Congressional action on these proposals is to occur this fall as Congress seeks to translate its already-approved budget-reduction goals into actual legislation that would dismantle, eliminate, reduce, or slow the growth of large parts of the federal government to save $983 billion in projected spending over the next seven years.

The concern over the trade role voiced by some of those supporting consolidation comes as new trading rules under the General Agreement on Tariffs and Trade have stiffened competition for the United States in the rapidly growing global market, where small and medium-sized businesses are more often looking for increased sales and business expansion.

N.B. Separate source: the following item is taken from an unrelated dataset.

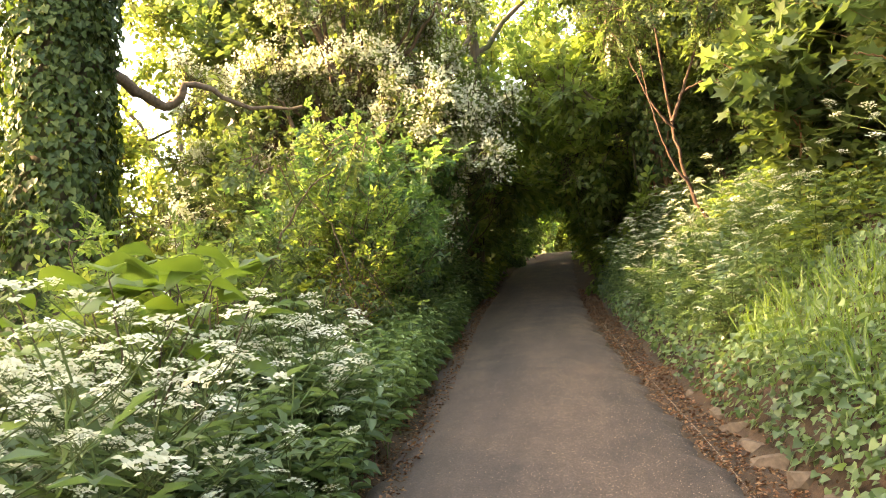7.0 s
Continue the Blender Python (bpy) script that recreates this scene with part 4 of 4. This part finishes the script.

Supporters argue that consolidation would foster a more coherent trade policy, eliminate duplication, and reduce overall trade-related costs since such functions as trade assistance offered by several agencies could be consolidated in Washington and into a single set of field offices in the U.S. and overseas.

The fact that 19 federal departments and agencies have some trade authority reflects the hodgepodge way U.S. trade policy has developed over many years as various departments and agencies, as well as various congressional committees, sought to get into the act.

The agencies include the mammoth Agriculture Department, which spends more than $2 billion annually on export subsidies for raw commodities such as corn and wheat and on promotion of brand-name, table-ready foods made by major U.S. companies. Commerce, the traditional focal point for nonagricultural trade, regulates imports, licenses exports, and promotes U.S. business overseas.